Samuel. Prophet. Priest. Kingmaker. Hannah, his mother, implored God to fulfill her expectations for a male child.” If God accomplished such a feat, then I will set him before you as a Nazirite (1 Sam 1:11).” Expectations of the Lord for the Lord. The priest Eli upon hearing this prayer, blesses her with the promise of fulfillment. God would bring to fruition her expectation. And Hannah gave birth to Samuel. This Samuel would minister to the people alongside, growing in favor with the Lord and with the people (1 Sam 2:26) before he even knew who this God was (1 Sam 3:7). Juxtapose Eli’s Sons who would defraud God’s people from offering to God the choicest meats. A prophet warned Eli of his sons ways and yet his expectations for them did not meet the reality of the day. God rather had another plan. In the middle of the night, while prophetic words were rare, God called thrice for Samuel from the proto-temple, the tabernacle. “Speak, Lord for your servant is Listening,” replied Samuel. God foretold of his coming judgment against Eli and had called Samuel to listen and learn to speak (1 Sam 3:10-13). How was Samuel to communicate this message to Eli, the priest to whom he was entrusted? He was afraid to speak, so he listened. He listened to Eli demand of him a response and so Samuel spoke. He listened to God and then he spoke from this gracious call. Samuel learned to listen and live for the Lord by sitting in the [proto]-temple of the Lord. Likewise, God calls us to learn by listening for him in the temples of our lives; the body of Christ here; the home/kitchen; the sports field and school. And dare we see ourselves as always learning from God, be here in or with other faiths?

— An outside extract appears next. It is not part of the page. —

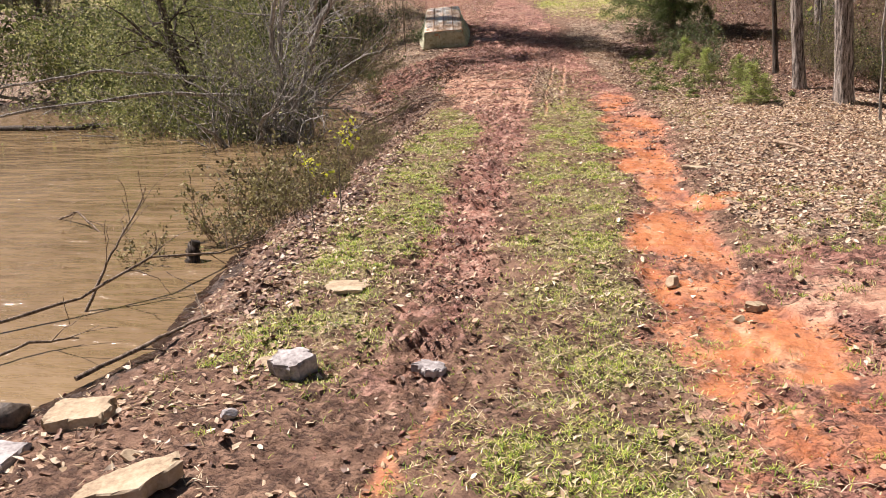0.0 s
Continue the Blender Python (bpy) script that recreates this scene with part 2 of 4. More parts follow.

Jesus. Our New Samuel. The Word living among us. The Man learning with us. Every year his parents went up to fulfill all righteousness and celebrate the Passover in Jerusalem. And every year for eleven years, their pilgrimage met their expectations; celebrate our liberation from Pharoah and the feast of unleavened bread. Except for one year. The year Jesus came of age, twelve years of age to be exact. Obviously stories abound as to life of Jesus between year two until his thirty years as he commenced his ministry at his baptism. The Qur’an records the story of the clay birds and Jesus raising his friend from the dead. The infancy gospel of Thomas portrays Jesus as silencing even the elders of his people. But this exceptional year comprised none of that. This year likened to that of Samuel as he grew in stature and favor before the Lord and the people, but something greater occurred than that of Samuel in the proto-temple.

As Mary and Joseph were a days journey from Jerusalem, they noticed something, rather a lack of someone. Jesus! Where did their precocious teen run off to? How would you feel if your child was suddenly gone? Where would you turn to? Back to where you started. So they returned to Jerusalem to behold a wonderous sight. In the middle of the temple, the Stoa of Solomon perhaps, was Jesus in the posture of a teacher. He sat with the elders of Jerusalem. Listening and questioning, the kind of questioning that leads to greater and greater insight. This tradition would later develop into the rabbinic method of learning. Here we need to see Jesus as fully human. He astounded the teachers not as the Cosmic Almighty Lord but as one who had learned from his mother. He had learned from his Mother how God fulfilled promises to the people. To raise the lowly. To bring down the mighty from their thrones. To learn of God’s great love for the world in creating and liberating for himself a people. Jesus here, like Samuel, sits in the temple to learn with others as to lovingkindness of God towards the least and the lowly. And in so doing, God makes of himself the Father of those who have no respite, refuge or family.

Hence why Jesus replies to his Mother, “Did you not know that I must be in my Father’s house?” Did you not know that I had to listen and learn, question and speak about the great deeds of God? Jesus here opens for us a model of learning about God with others. He has not yet been called to proclaim the kingdom. But certainly he is learning for the kingdom. He has not yet arrived in Jerusalem to be crucified and yet he is learning of the fate of prophets like Jeremiah. Here is God’s grace for us as we commence our new life together with Caroline Elizabeth. Jesus sits with us in the temples of this world to learn how to entrust our lives to the God who dwells amongst mortals. His humanity is for us the grace we need to open our hearts to hear the voice of God calling us with other temples. Let us listen then. Let us sit. Let us learn from the Word made flesh, living amongst the sacred spaces of our world. Amen.